Since I’m not featuring any authors this month, I’m just posting things I enjoy writing about. If I seem scattered, you’re right. I’m still re-organizing my computer after it murdered so many of my files, and I’m busy with two book launches. More about that next time, but right now, let’s talk focus.
So let’s say you want the world or milieu to be paramount. Your characters will enter this world you’ve created, they’ll look around, react and interact with it, and they’ll let you find out what this place is about while, at the same time, they’re finding out about it.

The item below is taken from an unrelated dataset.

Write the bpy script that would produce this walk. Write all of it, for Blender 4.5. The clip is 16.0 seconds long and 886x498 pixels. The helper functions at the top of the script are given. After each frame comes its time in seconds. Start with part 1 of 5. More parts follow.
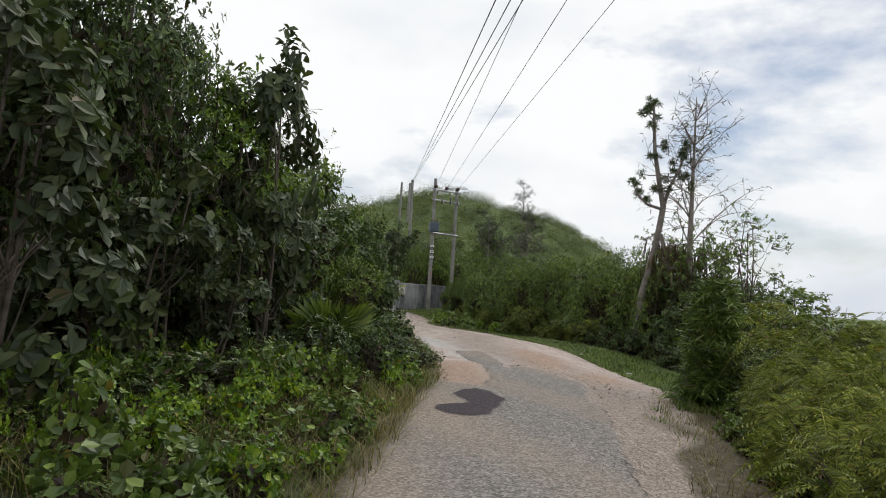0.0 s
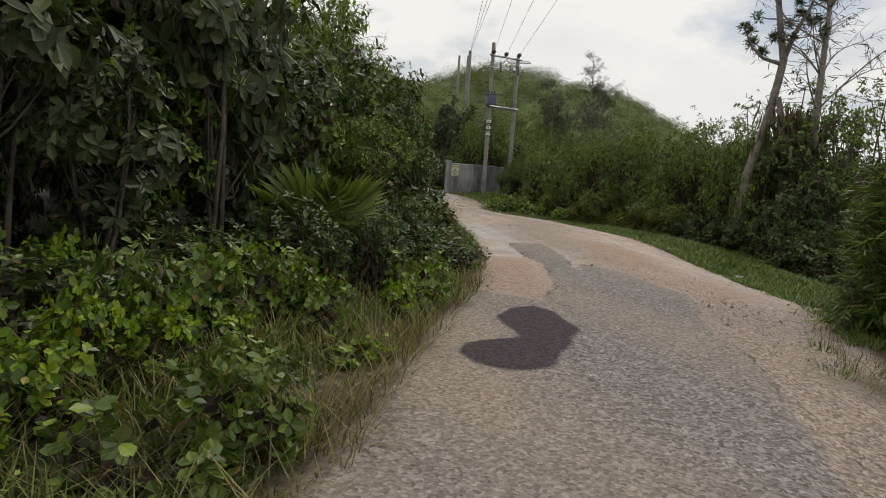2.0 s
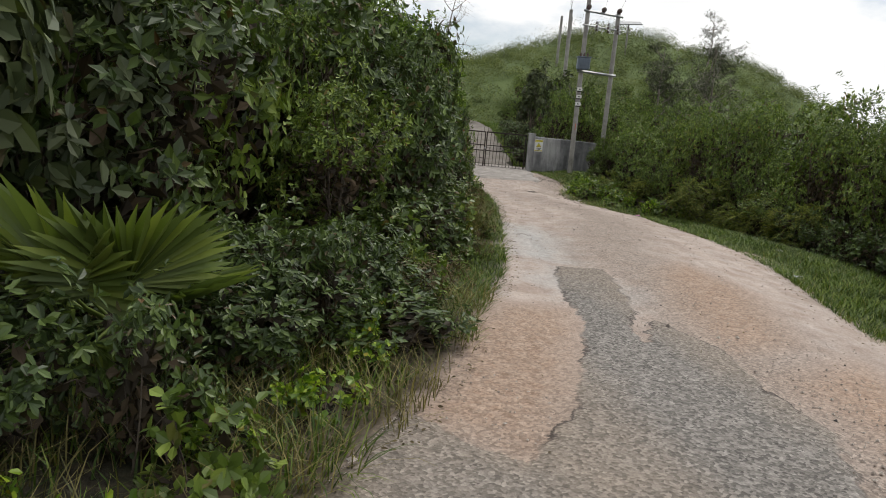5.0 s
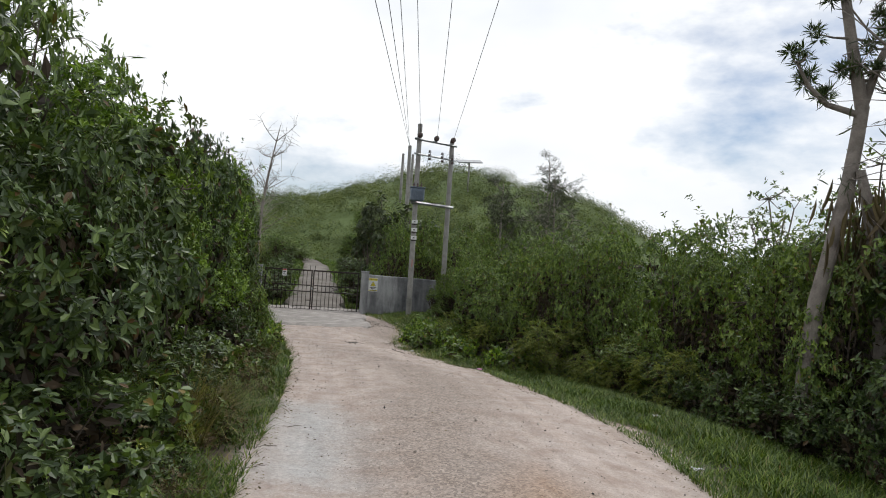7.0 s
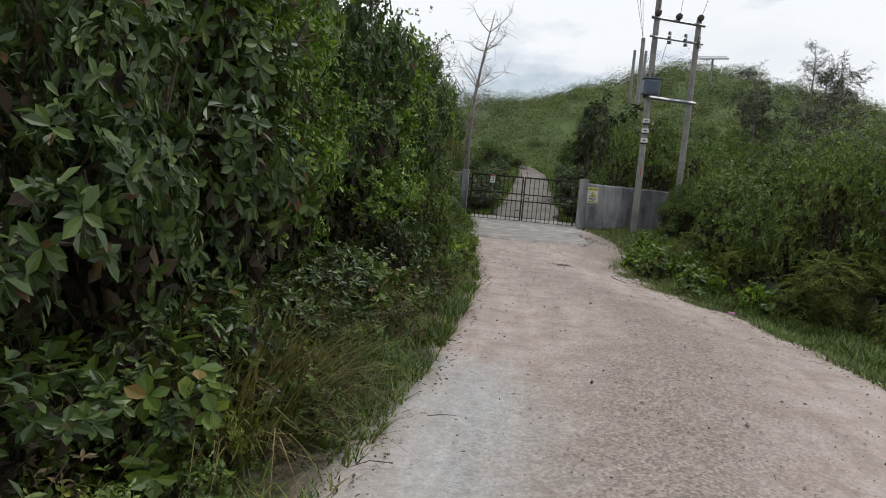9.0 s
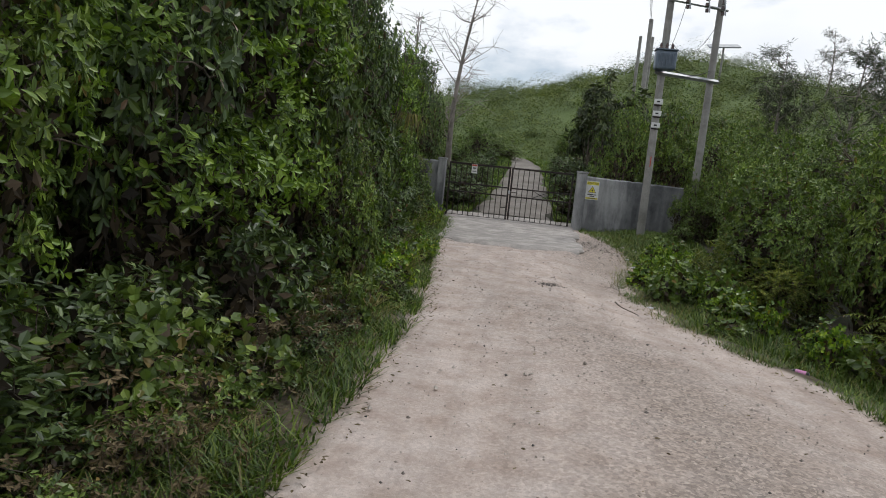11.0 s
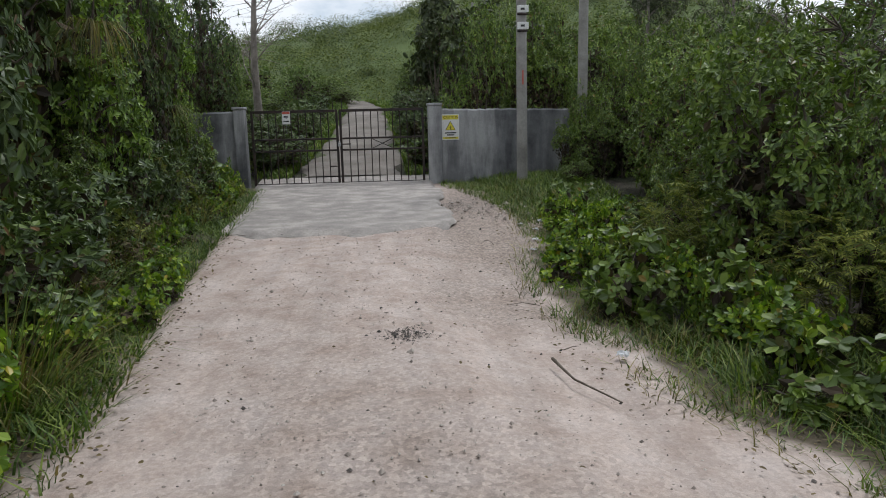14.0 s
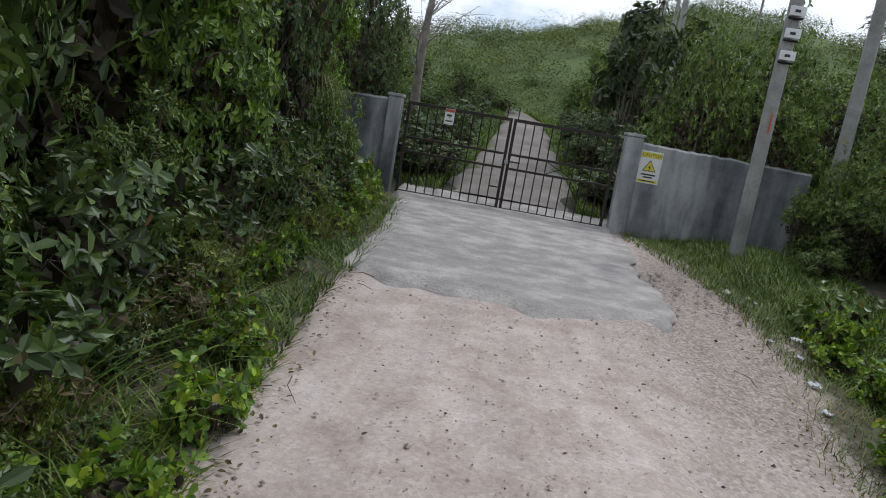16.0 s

Think of Alice. Now, there is one milieu-dominated story. Alice moves through an underground realm of odd tea parties and even odder court trials, then she returns home, having finally understood the futility of trying to make meaning out of any of her encounters. Critics of the story say that, unlike a good milieu story, Alice hasn’t been transformed by her experience, and this is often noted as the failure of the novel. If she had returned to her “real” world different than when she entered it, the story would have been a stronger one. Still Carroll’s milieu tale is popular and continues to entertain readers.
But the characters, you say. They must be the focus, especially the protagonist. And in a character-focused story, they are the focus. The character(s) start in one place and end in another. With my story Double Negative, my guy, Hutch McQueen, is stuck in an abusive home, and his one thought is escape. The problem is he can’t because he makes one bad choice after another that prevents his escape. It’s not until he starts making smart choices (and that take some serious work) that he finds the way out of the mess he’s in. And viola! He’s a new kind of kid–still flawed, but with an idea of how to make his way through the world without landing in trouble.
When the author focuses on an event that throws the established world order into chaos, then you’ve got a story that requires either knitting up the old order or creating a new one. Shakespeare did the event story a lot. Macbeth to name one.